Show all lines holding the string "scene".
-*-
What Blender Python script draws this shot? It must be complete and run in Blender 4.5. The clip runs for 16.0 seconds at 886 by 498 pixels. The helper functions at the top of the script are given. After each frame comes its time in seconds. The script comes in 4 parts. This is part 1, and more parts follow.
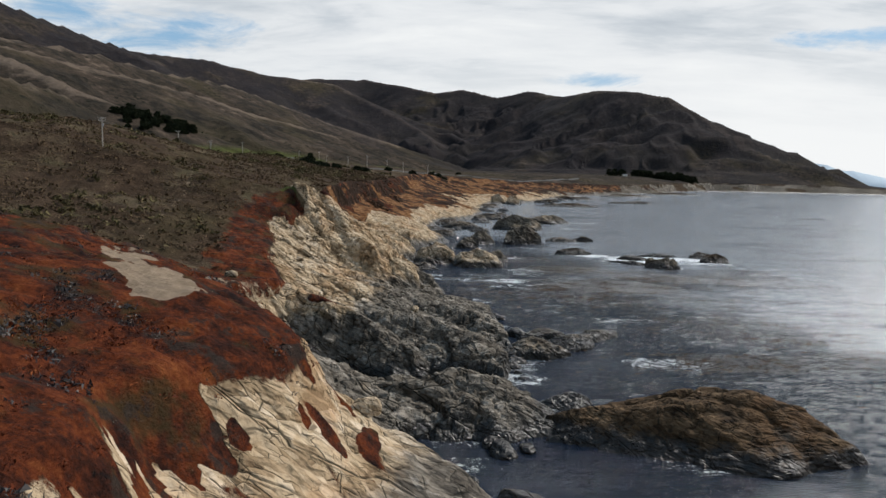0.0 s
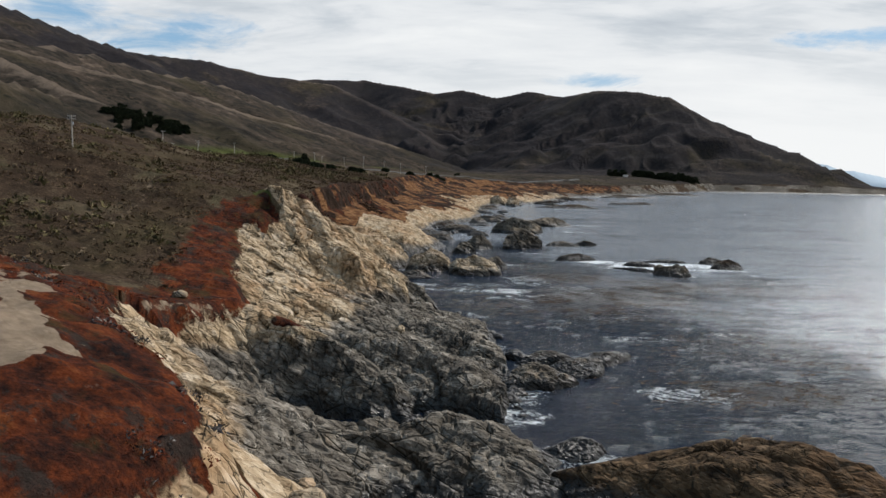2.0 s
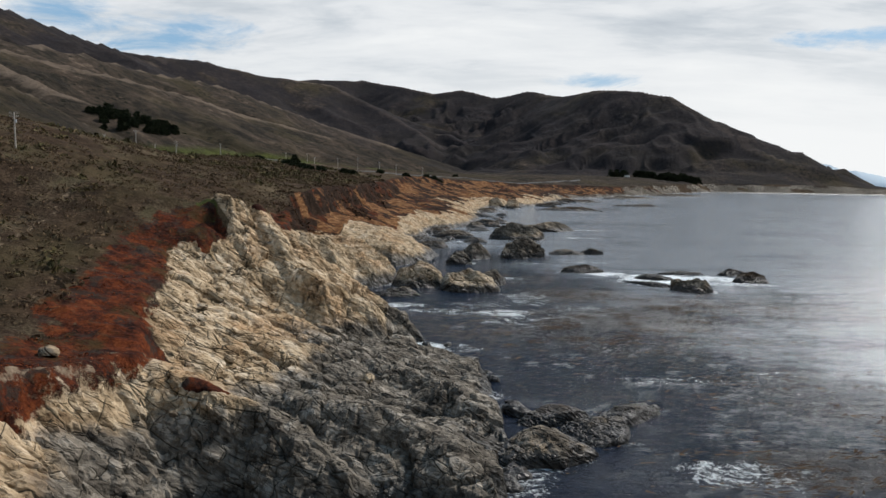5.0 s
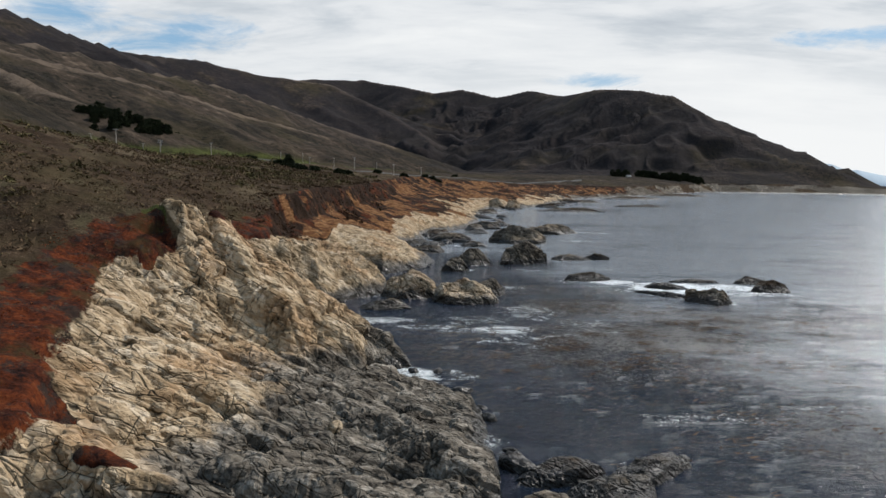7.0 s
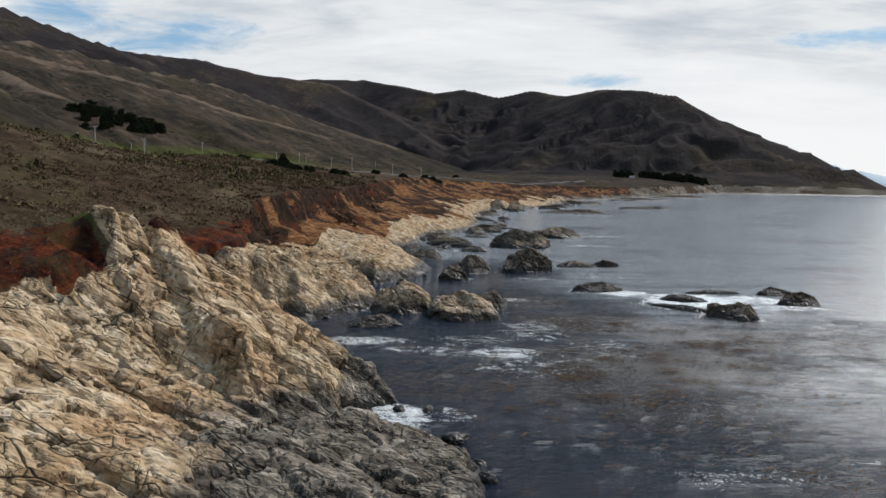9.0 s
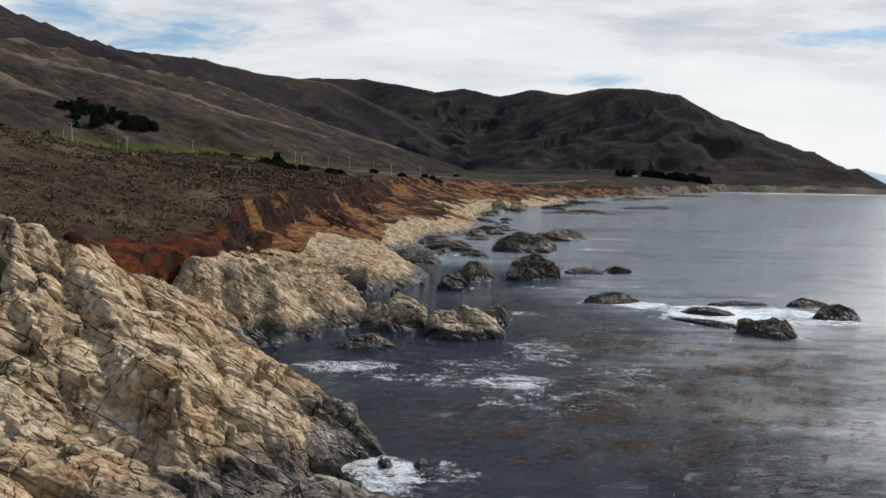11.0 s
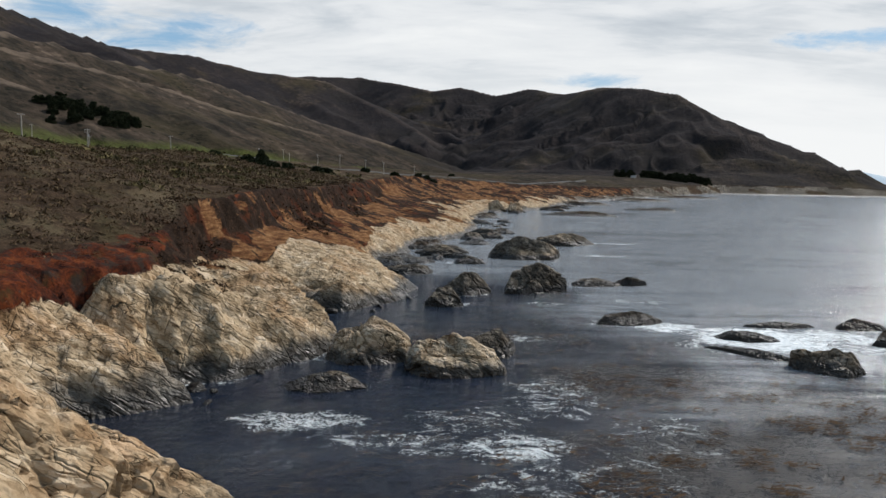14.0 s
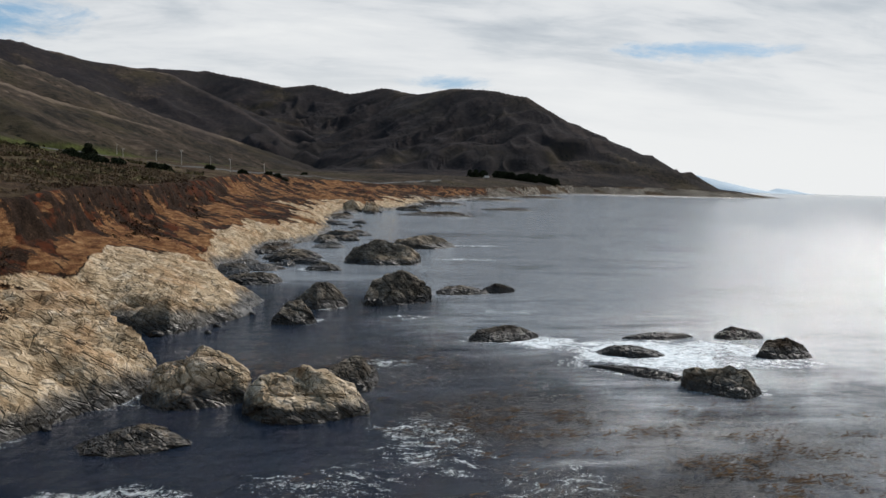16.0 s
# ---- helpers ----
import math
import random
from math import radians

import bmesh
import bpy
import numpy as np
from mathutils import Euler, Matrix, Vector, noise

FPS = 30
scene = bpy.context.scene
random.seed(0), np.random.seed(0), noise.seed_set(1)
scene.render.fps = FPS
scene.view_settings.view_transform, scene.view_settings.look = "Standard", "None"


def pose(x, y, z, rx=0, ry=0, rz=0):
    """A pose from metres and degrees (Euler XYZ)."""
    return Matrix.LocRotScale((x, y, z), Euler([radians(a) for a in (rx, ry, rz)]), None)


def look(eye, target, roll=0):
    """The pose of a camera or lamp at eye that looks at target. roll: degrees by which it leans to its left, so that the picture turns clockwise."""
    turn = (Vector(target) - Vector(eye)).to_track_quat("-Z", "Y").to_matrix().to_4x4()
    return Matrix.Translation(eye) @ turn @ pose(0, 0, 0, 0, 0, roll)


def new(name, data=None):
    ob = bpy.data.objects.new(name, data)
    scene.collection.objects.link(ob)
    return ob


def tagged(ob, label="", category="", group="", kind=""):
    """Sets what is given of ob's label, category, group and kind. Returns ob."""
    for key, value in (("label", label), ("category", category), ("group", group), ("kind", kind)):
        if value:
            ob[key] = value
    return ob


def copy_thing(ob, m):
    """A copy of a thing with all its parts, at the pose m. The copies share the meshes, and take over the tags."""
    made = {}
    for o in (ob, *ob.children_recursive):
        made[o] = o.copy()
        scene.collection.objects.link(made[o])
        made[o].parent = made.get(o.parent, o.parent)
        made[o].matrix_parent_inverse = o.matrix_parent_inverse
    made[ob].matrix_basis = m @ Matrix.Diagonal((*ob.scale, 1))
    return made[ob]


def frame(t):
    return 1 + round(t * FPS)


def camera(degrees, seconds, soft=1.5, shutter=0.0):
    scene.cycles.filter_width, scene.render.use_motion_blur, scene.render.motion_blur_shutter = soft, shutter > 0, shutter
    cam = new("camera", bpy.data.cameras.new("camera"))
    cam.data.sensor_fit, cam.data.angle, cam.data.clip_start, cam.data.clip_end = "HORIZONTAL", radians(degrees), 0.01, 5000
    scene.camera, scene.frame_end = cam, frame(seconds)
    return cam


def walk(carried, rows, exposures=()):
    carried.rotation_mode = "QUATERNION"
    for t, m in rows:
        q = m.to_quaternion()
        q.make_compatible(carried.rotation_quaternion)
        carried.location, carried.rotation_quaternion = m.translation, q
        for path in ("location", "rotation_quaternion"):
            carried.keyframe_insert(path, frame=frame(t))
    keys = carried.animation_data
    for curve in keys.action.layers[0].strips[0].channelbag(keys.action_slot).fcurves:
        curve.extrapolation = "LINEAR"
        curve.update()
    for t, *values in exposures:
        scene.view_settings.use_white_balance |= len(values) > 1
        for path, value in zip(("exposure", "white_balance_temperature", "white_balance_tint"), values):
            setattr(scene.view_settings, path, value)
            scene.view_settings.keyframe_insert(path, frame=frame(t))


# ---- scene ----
-*-
FULL ANSWER:
scene = bpy.context.scene
scene.render.fps = FPS
scene.view_settings.view_transform, scene.view_settings.look = "Standard", "None"
    scene.collection.objects.link(ob)
        scene.collection.objects.link(made[o])
    scene.cycles.filter_width, scene.render.use_motion_blur, scene.render.motion_blur_shutter = soft, shutter > 0, shutter
    scene.camera, scene.frame_end = cam, frame(seconds)
        scene.view_settings.use_white_balance |= len(values) > 1
            setattr(scene.view_settings, path, value)
            scene.view_settings.keyframe_insert(path, frame=frame(t))
# ---- scene ----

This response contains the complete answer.